*WHAT THE TASK REQUIRES*. Leave out the pictures and restate the rest of the data exactly.

*MATERIAL*.

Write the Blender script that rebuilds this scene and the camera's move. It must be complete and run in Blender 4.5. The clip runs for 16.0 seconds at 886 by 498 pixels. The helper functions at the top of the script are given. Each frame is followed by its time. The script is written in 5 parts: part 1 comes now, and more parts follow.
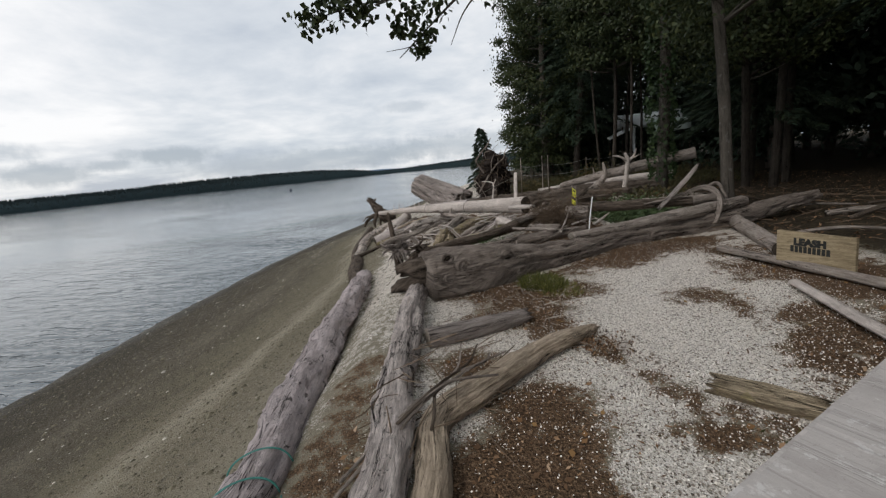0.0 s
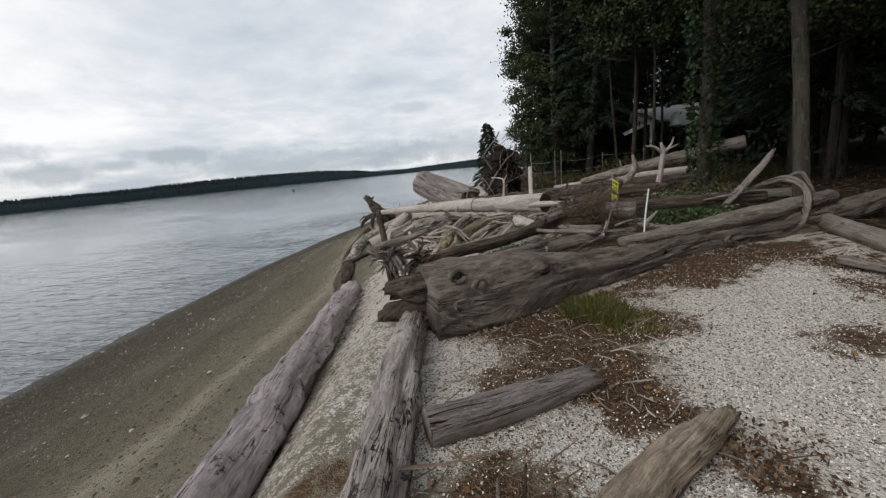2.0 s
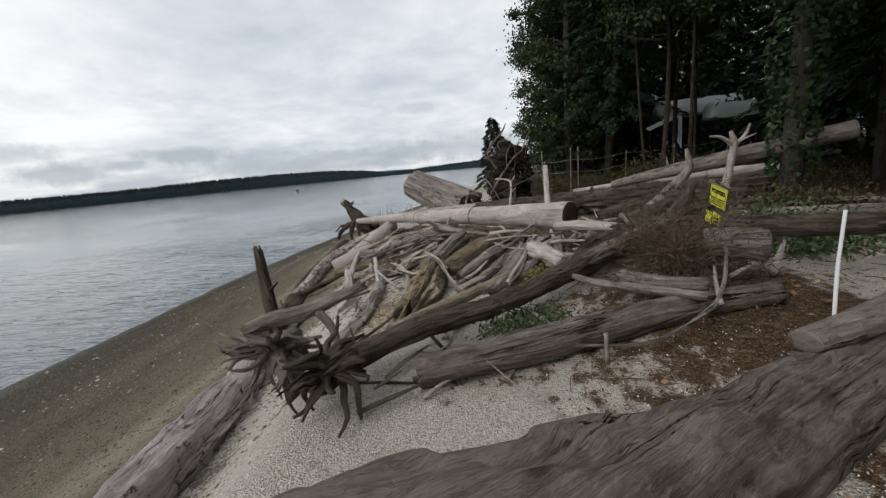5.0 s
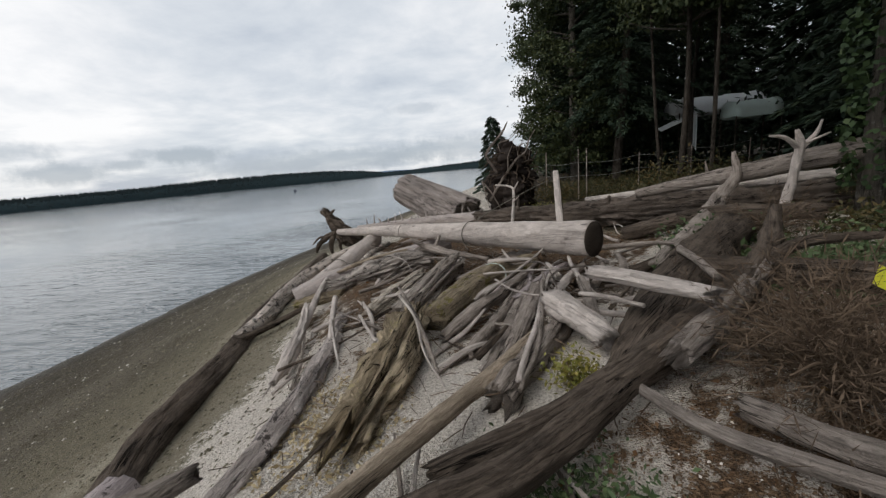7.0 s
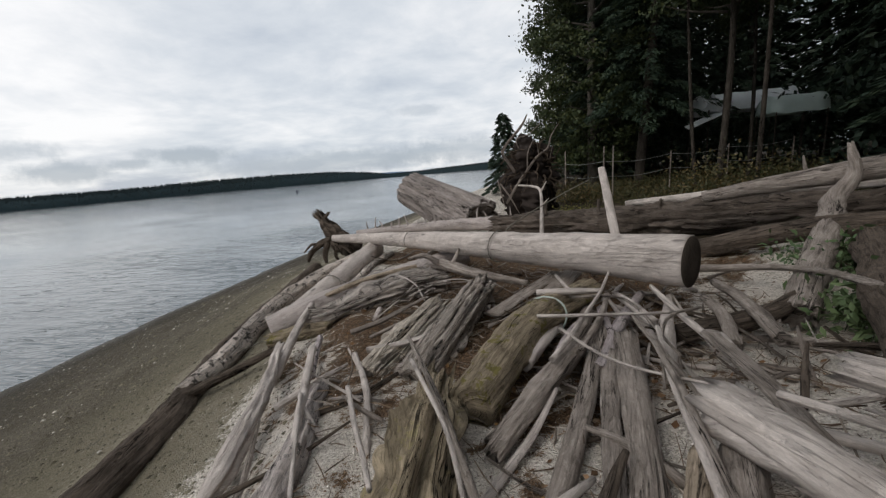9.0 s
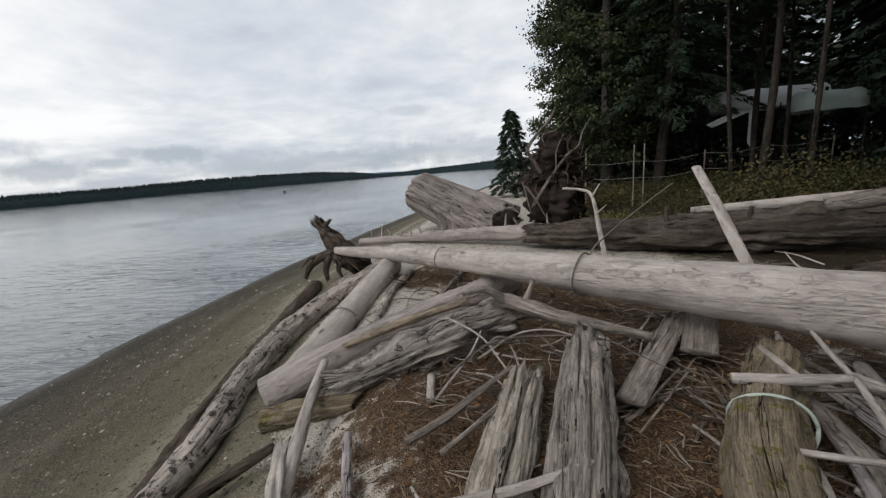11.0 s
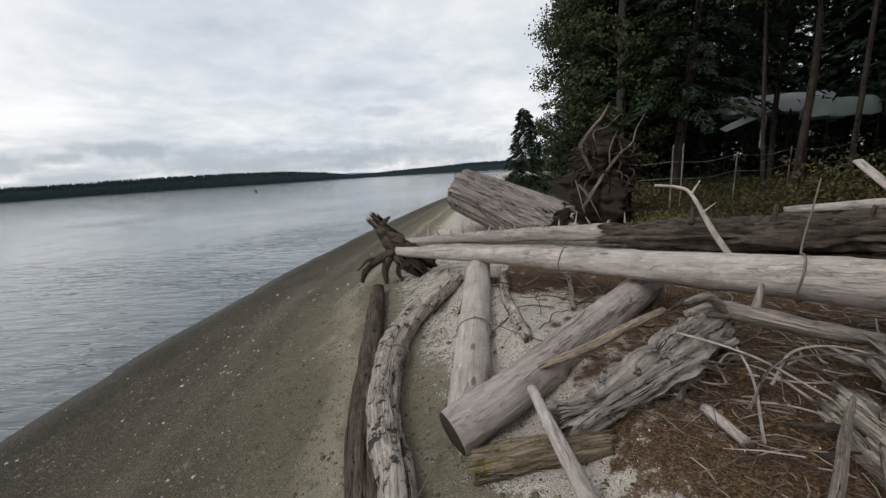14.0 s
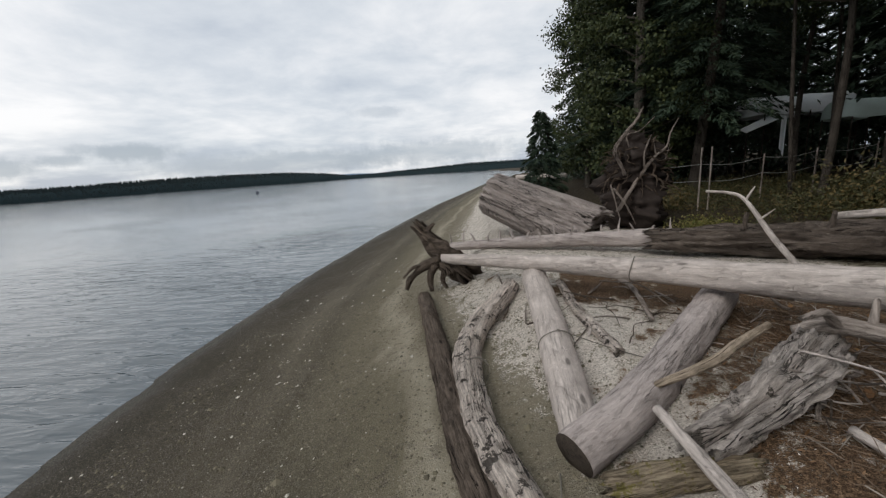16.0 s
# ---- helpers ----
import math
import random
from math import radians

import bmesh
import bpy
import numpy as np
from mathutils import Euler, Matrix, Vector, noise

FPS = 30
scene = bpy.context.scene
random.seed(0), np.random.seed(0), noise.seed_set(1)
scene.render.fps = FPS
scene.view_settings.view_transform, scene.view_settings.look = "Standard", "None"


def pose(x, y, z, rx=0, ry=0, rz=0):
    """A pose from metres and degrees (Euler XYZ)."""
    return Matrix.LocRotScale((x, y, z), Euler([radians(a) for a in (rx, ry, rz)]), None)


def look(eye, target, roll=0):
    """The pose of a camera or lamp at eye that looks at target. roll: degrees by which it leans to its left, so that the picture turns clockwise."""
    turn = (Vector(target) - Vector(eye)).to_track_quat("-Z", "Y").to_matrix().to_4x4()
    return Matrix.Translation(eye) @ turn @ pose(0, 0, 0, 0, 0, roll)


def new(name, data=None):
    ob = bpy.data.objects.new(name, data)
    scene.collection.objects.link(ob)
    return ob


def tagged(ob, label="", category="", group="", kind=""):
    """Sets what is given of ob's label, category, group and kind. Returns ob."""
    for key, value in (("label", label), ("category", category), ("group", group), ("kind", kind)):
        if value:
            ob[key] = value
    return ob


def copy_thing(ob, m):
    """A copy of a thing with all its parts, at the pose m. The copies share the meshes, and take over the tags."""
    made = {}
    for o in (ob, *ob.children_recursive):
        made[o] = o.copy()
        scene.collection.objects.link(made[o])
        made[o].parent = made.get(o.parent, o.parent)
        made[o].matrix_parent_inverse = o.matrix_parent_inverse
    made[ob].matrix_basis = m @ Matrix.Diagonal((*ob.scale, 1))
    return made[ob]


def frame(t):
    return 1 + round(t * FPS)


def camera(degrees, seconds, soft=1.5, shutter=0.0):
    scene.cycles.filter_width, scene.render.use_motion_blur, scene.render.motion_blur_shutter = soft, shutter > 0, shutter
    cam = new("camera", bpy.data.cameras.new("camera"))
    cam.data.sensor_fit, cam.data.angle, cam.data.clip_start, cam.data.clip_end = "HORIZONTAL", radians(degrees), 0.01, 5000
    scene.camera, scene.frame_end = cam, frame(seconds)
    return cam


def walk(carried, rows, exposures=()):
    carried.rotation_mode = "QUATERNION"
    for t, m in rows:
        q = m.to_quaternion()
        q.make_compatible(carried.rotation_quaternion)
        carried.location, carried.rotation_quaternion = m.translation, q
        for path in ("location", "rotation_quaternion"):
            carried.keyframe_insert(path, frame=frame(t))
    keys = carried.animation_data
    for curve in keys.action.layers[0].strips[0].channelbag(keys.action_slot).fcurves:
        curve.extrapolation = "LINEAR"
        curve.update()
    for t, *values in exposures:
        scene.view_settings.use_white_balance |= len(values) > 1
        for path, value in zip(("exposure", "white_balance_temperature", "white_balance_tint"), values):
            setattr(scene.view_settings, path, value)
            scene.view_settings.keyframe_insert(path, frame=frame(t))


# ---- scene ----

*TASK ANSWER*.
Write the Blender script that rebuilds this scene and the camera's move. It must be complete and run in Blender 4.5. The clip runs for 16.0 seconds at 886 by 498 pixels. The helper functions at the top of the script are given. Each frame is followed by its time. The script is written in 5 parts: part 1 comes now, and more parts follow.
0.0 s
2.0 s
5.0 s
7.0 s
9.0 s
11.0 s
14.0 s
16.0 s
# ---- helpers ----
import math
import random
from math import radians

import bmesh
import bpy
import numpy as np
from mathutils import Euler, Matrix, Vector, noise

FPS = 30
scene = bpy.context.scene
random.seed(0), np.random.seed(0), noise.seed_set(1)
scene.render.fps = FPS
scene.view_settings.view_transform, scene.view_settings.look = "Standard", "None"


def pose(x, y, z, rx=0, ry=0, rz=0):
    """A pose from metres and degrees (Euler XYZ)."""
    return Matrix.LocRotScale((x, y, z), Euler([radians(a) for a in (rx, ry, rz)]), None)


def look(eye, target, roll=0):
    """The pose of a camera or lamp at eye that looks at target. roll: degrees by which it leans to its left, so that the picture turns clockwise."""
    turn = (Vector(target) - Vector(eye)).to_track_quat("-Z", "Y").to_matrix().to_4x4()
    return Matrix.Translation(eye) @ turn @ pose(0, 0, 0, 0, 0, roll)


def new(name, data=None):
    ob = bpy.data.objects.new(name, data)
    scene.collection.objects.link(ob)
    return ob


def tagged(ob, label="", category="", group="", kind=""):
    """Sets what is given of ob's label, category, group and kind. Returns ob."""
    for key, value in (("label", label), ("category", category), ("group", group), ("kind", kind)):
        if value:
            ob[key] = value
    return ob


def copy_thing(ob, m):
    """A copy of a thing with all its parts, at the pose m. The copies share the meshes, and take over the tags."""
    made = {}
    for o in (ob, *ob.children_recursive):
        made[o] = o.copy()
        scene.collection.objects.link(made[o])
        made[o].parent = made.get(o.parent, o.parent)
        made[o].matrix_parent_inverse = o.matrix_parent_inverse
    made[ob].matrix_basis = m @ Matrix.Diagonal((*ob.scale, 1))
    return made[ob]


def frame(t):
    return 1 + round(t * FPS)


def camera(degrees, seconds, soft=1.5, shutter=0.0):
    scene.cycles.filter_width, scene.render.use_motion_blur, scene.render.motion_blur_shutter = soft, shutter > 0, shutter
    cam = new("camera", bpy.data.cameras.new("camera"))
    cam.data.sensor_fit, cam.data.angle, cam.data.clip_start, cam.data.clip_end = "HORIZONTAL", radians(degrees), 0.01, 5000
    scene.camera, scene.frame_end = cam, frame(seconds)
    return cam


def walk(carried, rows, exposures=()):
    carried.rotation_mode = "QUATERNION"
    for t, m in rows:
        q = m.to_quaternion()
        q.make_compatible(carried.rotation_quaternion)
        carried.location, carried.rotation_quaternion = m.translation, q
        for path in ("location", "rotation_quaternion"):
            carried.keyframe_insert(path, frame=frame(t))
    keys = carried.animation_data
    for curve in keys.action.layers[0].strips[0].channelbag(keys.action_slot).fcurves:
        curve.extrapolation = "LINEAR"
        curve.update()
    for t, *values in exposures:
        scene.view_settings.use_white_balance |= len(values) > 1
        for path, value in zip(("exposure", "white_balance_temperature", "white_balance_tint"), values):
            setattr(scene.view_settings, path, value)
            scene.view_settings.keyframe_insert(path, frame=frame(t))


# ---- scene ----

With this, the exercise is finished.